## Begin

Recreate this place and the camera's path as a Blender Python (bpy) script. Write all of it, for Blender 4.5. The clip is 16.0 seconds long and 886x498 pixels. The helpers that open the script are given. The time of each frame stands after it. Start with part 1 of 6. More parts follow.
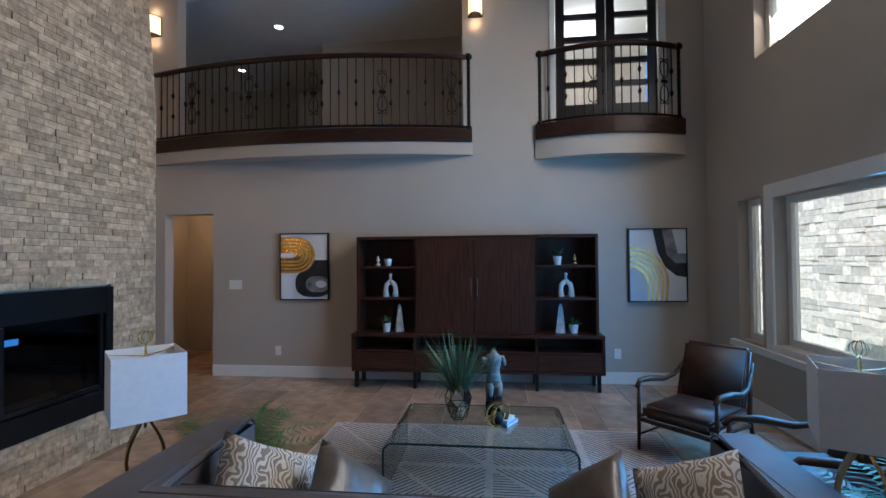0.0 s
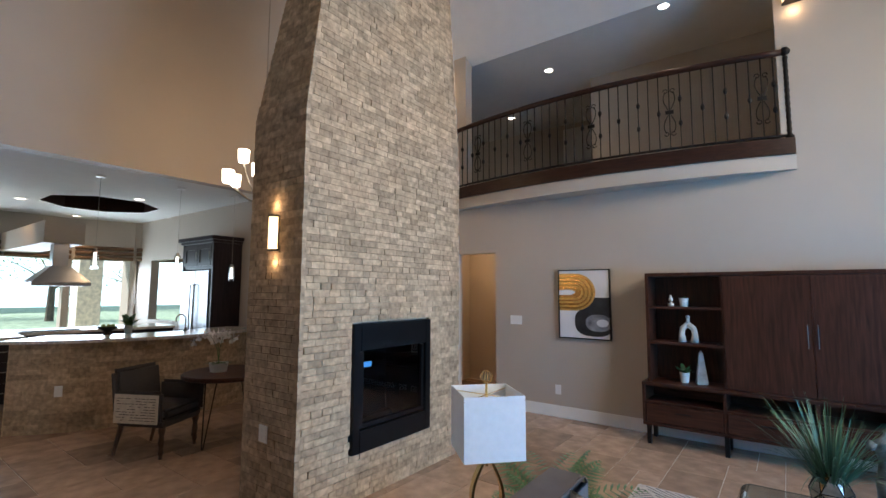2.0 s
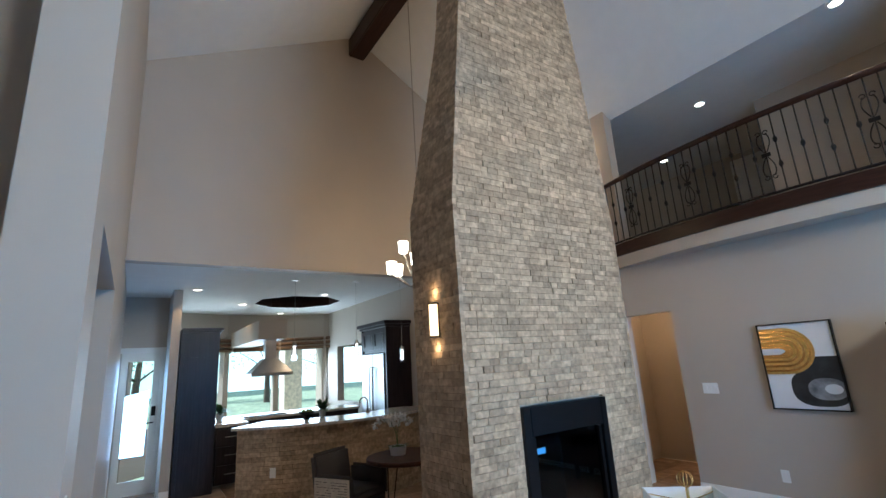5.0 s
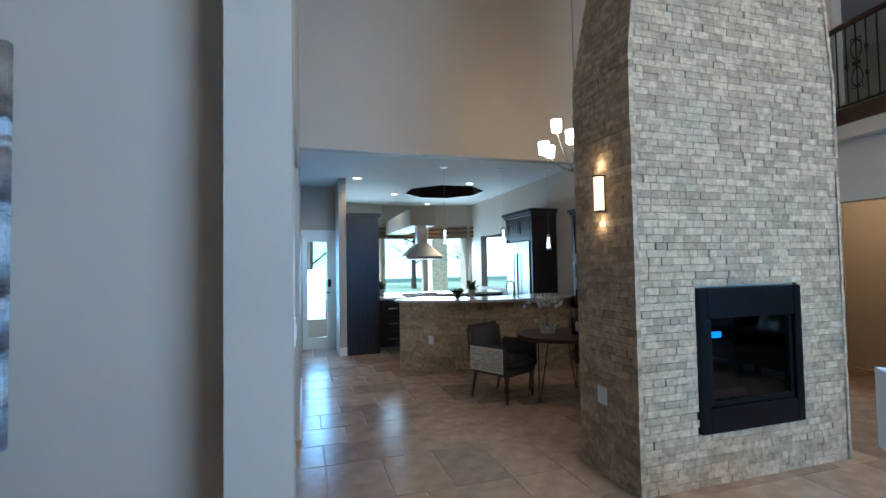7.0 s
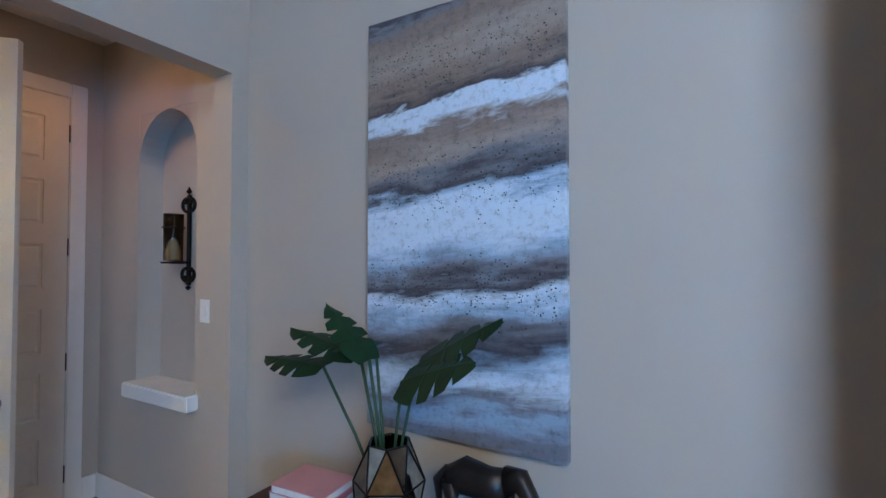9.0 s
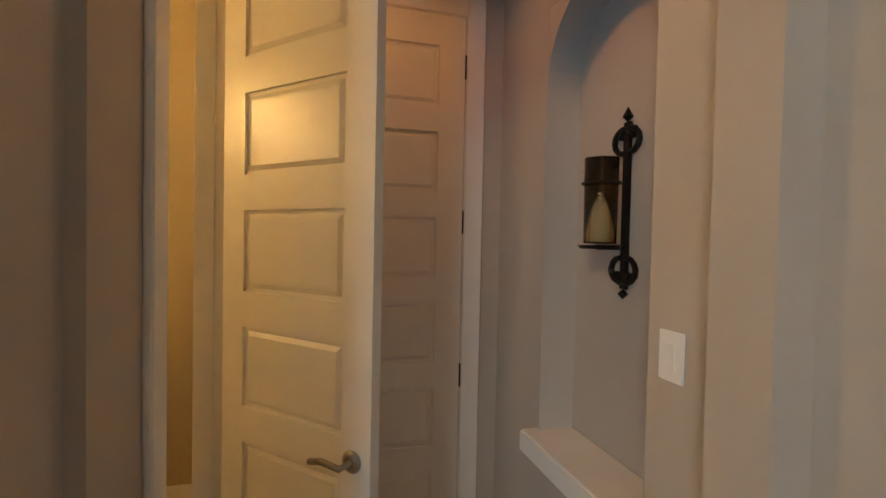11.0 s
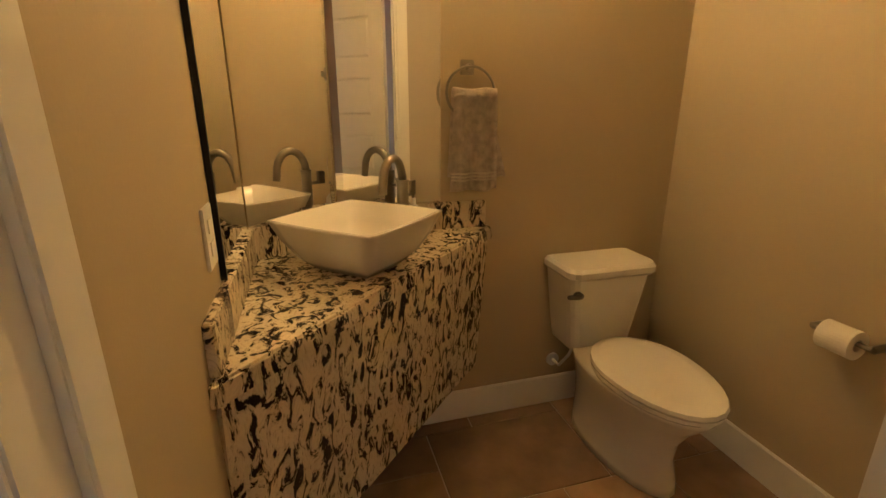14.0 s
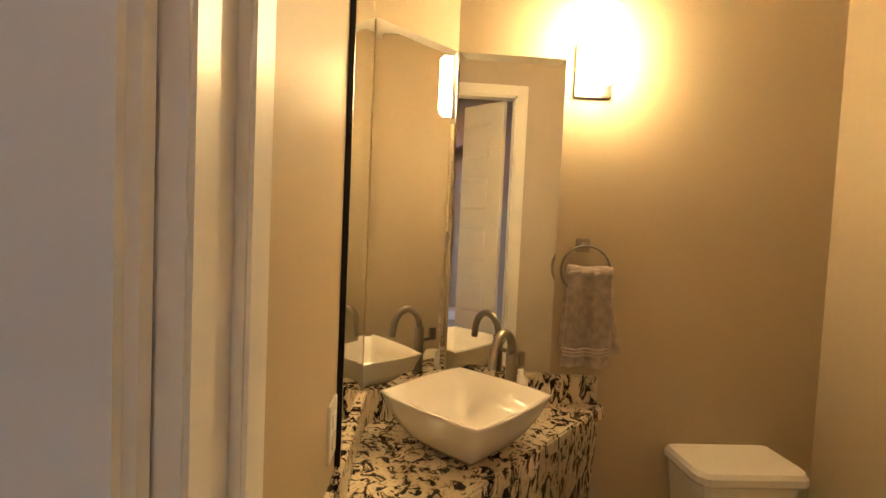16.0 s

## End

Return each line exactly as written. Any picture gets left out.

Recreate this place and the camera's path as a Blender Python (bpy) script. Write all of it, for Blender 4.5. The clip is 16.0 seconds long and 886x498 pixels. The helpers that open the script are given. The time of each frame stands after it. Start with part 1 of 6. More parts follow.
0.0 s
2.0 s
5.0 s
7.0 s
9.0 s
11.0 s
14.0 s
16.0 s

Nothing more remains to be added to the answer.